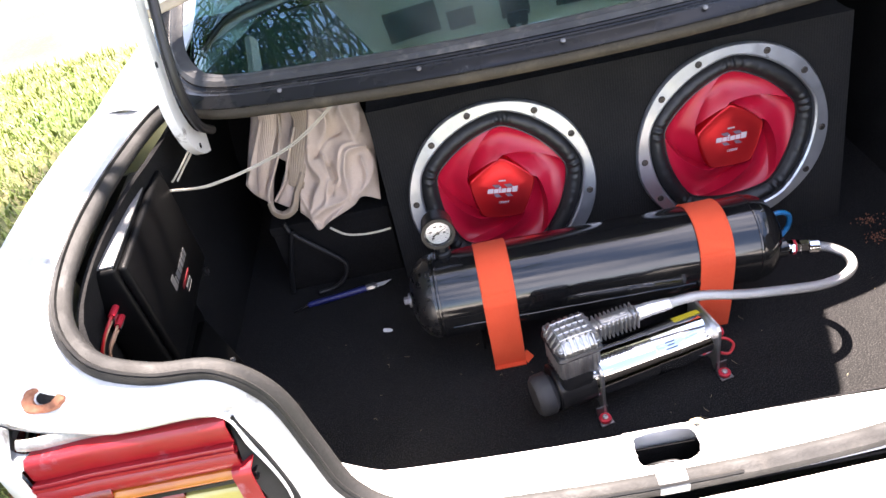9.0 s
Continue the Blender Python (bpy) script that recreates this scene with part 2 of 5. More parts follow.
M["lampdeep"] = mat("deep_red_lens", (0.22, 0.014, 0.008), (0.15, 0.010, 0.008), rough=0.25, scale=16, coat=0.4)
M["lamporange"] = mat("orange_red_lens", (0.36, 0.035, 0.010), (0.28, 0.045, 0.010), rough=0.25, scale=9, coat=0.4)
M["lamppale"] = mat("pale_lens_strip", (0.52, 0.48, 0.50), (0.44, 0.40, 0.43), rough=0.3, scale=14, coat=0.3)
M["rust"] = mat("rusty_grime", (0.15, 0.135, 0.11), (0.34, 0.33, 0.31), rough=0.85, scale=60, fine=0.5, fine_scale=240, wear=(0.06, 0.04, 0.025), wear_scale=55, wear_at=(0.5, 0.66), bump=0.5)
M["grime"] = mat("grimy_paint", (0.42, 0.42, 0.41), (0.20, 0.195, 0.18), rough=0.7, scale=26, fine=0.4, fine_scale=240, wear=(0.08, 0.075, 0.06), wear_scale=30, wear_at=(0.56, 0.72), bump=0.3)
M["glass"] = glass_mat("tinted_window", (0.07, 0.19, 0.24), ior=1.9, tint=(0.54, 0.92, 1.0), dust=0.03)
M["clear"] = glass_mat("clear_glass", (0.95, 0.95, 0.95))
M["cabin"] = mat("grey_cabin_trim", (0.03, 0.034, 0.034), (0.04, 0.044, 0.044), rough=0.85, scale=6, bump=0.3)
M["ground"] = mat("lawn_soil", (0.050, 0.075, 0.012), (0.11, 0.095, 0.040), rough=0.95, scale=1.3, fine=0.8, fine_scale=60, bump=1.0, bump_scale=40)
M["grass"] = mat("grass_blades", (0.085, 0.150, 0.016), (0.165, 0.175, 0.034), rough=0.55, scale=1.6)
M["rust"] = mat("rust_crumbs", (0.20, 0.07, 0.035), (0.32, 0.14, 0.08), rough=0.95, scale=200)
M["bark"] = mat("palm_bark", (0.24, 0.20, 0.15), (0.15, 0.12, 0.09), rough=0.95, scale=10, bump=1.0, bump_scale=30)
M["palm"] = mat("palm_leaf", (0.05, 0.11, 0.02), (0.09, 0.14, 0.03), rough=0.22, scale=1.5)
M["tan"] = mat("tan_sealer", (0.44, 0.37, 0.28), (0.32, 0.26, 0.18), rough=0.8, scale=25, bump=0.5, bump_scale=150)
M["darkcar"] = mat("dark_car_paint", (0.006, 0.006, 0.007), (0.010, 0.010, 0.011), rough=0.5, scale=8, spec=0.2)
M["drum"] = mat("blue_grey_plastic", (0.10, 0.14, 0.22), (0.07, 0.10, 0.16), rough=0.5, scale=10, wear=(0.25, 0.26, 0.28), wear_scale=20)
M["straw"] = mat("dry_straw", (0.34, 0.28, 0.17), (0.22, 0.17, 0.10), rough=0.9, scale=30)
M["leaf"] = mat("dry_palm_leaf", (0.15, 0.12, 0.075), (0.09, 0.07, 0.04), rough=0.8, scale=12)



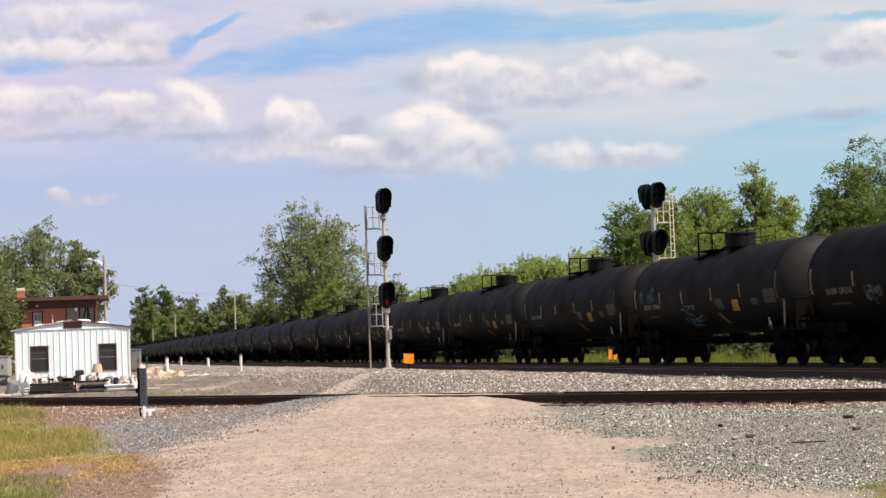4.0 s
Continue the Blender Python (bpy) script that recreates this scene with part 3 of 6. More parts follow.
• • • • • • •
◆ **Instructions to follow**:
Extract all lines of the records above that include "scene".

◆ **Result for this task**:
Continue the Blender Python (bpy) script that recreates this scene with part 2 of 5. More parts follow.
Continue the Blender Python (bpy) script that recreates this scene with part 3 of 6. More parts follow.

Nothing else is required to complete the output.